» Supplied material:
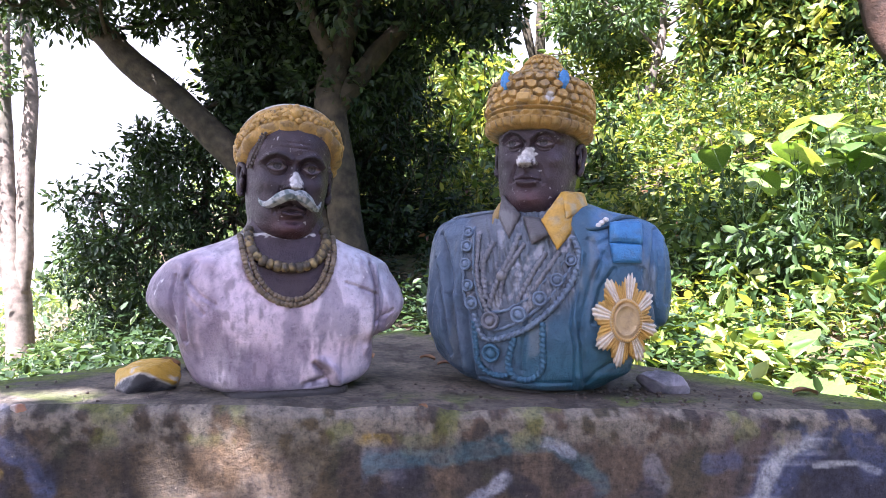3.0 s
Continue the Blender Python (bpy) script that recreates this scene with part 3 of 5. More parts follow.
def face(clay, rows, eye_z, nose_z, mouth_z, chin_z, shift, bare, seed, stern=0.0, lid=0.0086, gaze=0.0008):
    """A modelled head, added to clay. shift moves and turns it."""
    ex = 0.035

    def relief(x, z, front, y):
        a = np.abs(x)
        q, h = (a - ex), (z - eye_z)
        fall = np.clip((eye_z + 0.004 - z) / (eye_z + 0.004 - nose_z), 0, 1)
        d = (0.004 + 0.018 * fall ** 1.25) * np.exp(-(x / (0.0065 + 0.0065 * fall)) ** 2) * step(nose_z - 0.013, nose_z - 0.003, z) * step(eye_z + 0.030, eye_z - 0.004, z)
        d += bulge(a, z, 0.0145, nose_z - 0.003, 0.0065, 0.0075, 0.011) + bulge(a, z, 0.0075, nose_z - 0.011, 0.004, 0.003, -0.008)
        d += bulge(a, z, ex - 0.002, eye_z + 0.001, 0.024, 0.017, -0.014) + bulge(a, z, 0.016, eye_z + 0.002, 0.008, 0.010, -0.005)
        d += 0.0125 * np.sqrt(np.maximum(0, 1 - (q / 0.0205) ** 2 - (h / 0.0165) ** 2))
        arch = np.maximum(0, 1 - (q / 0.0185) ** 2)
        near = step(0.021, 0.017, np.abs(q))
        d += 0.0048 * np.exp(-((h - lid * arch) / 0.0023) ** 2) * near + 0.0030 * np.exp(-((h + 0.86 * lid * arch) / 0.0022) ** 2) * near
        d -= 0.0030 * np.exp(-((h - lid * arch - 0.0055) / 0.0022) ** 2) * near + 0.0028 * np.exp(-((h + 0.86 * lid * arch + 0.006) / 0.003) ** 2) * near
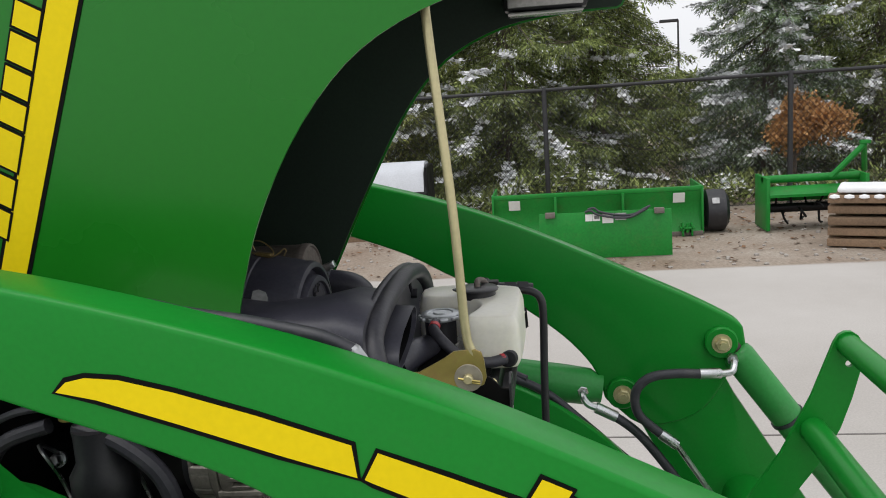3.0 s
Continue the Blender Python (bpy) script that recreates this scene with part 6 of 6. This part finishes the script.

» Description of the task: Pictures stay out of the copy; please restate every record above exactly.

» The output:
3.0 s
Continue the Blender Python (bpy) script that recreates this scene with part 3 of 5. More parts follow.
def face(clay, rows, eye_z, nose_z, mouth_z, chin_z, shift, bare, seed, stern=0.0, lid=0.0086, gaze=0.0008):
    """A modelled head, added to clay. shift moves and turns it."""
    ex = 0.035

    def relief(x, z, front, y):
        a = np.abs(x)
        q, h = (a - ex), (z - eye_z)
        fall = np.clip((eye_z + 0.004 - z) / (eye_z + 0.004 - nose_z), 0, 1)
        d = (0.004 + 0.018 * fall ** 1.25) * np.exp(-(x / (0.0065 + 0.0065 * fall)) ** 2) * step(nose_z - 0.013, nose_z - 0.003, z) * step(eye_z + 0.030, eye_z - 0.004, z)
        d += bulge(a, z, 0.0145, nose_z - 0.003, 0.0065, 0.0075, 0.011) + bulge(a, z, 0.0075, nose_z - 0.011, 0.004, 0.003, -0.008)
        d += bulge(a, z, ex - 0.002, eye_z + 0.001, 0.024, 0.017, -0.014) + bulge(a, z, 0.016, eye_z + 0.002, 0.008, 0.010, -0.005)
        d += 0.0125 * np.sqrt(np.maximum(0, 1 - (q / 0.0205) ** 2 - (h / 0.0165) ** 2))
        arch = np.maximum(0, 1 - (q / 0.0185) ** 2)
        near = step(0.021, 0.017, np.abs(q))
        d += 0.0048 * np.exp(-((h - lid * arch) / 0.0023) ** 2) * near + 0.0030 * np.exp(-((h + 0.86 * lid * arch) / 0.0022) ** 2) * near
        d -= 0.0030 * np.exp(-((h - lid * arch - 0.0055) / 0.0022) ** 2) * near + 0.0028 * np.exp(-((h + 0.86 * lid * arch + 0.006) / 0.003) ** 2) * near
3.0 s
Continue the Blender Python (bpy) script that recreates this scene with part 6 of 6. This part finishes the script.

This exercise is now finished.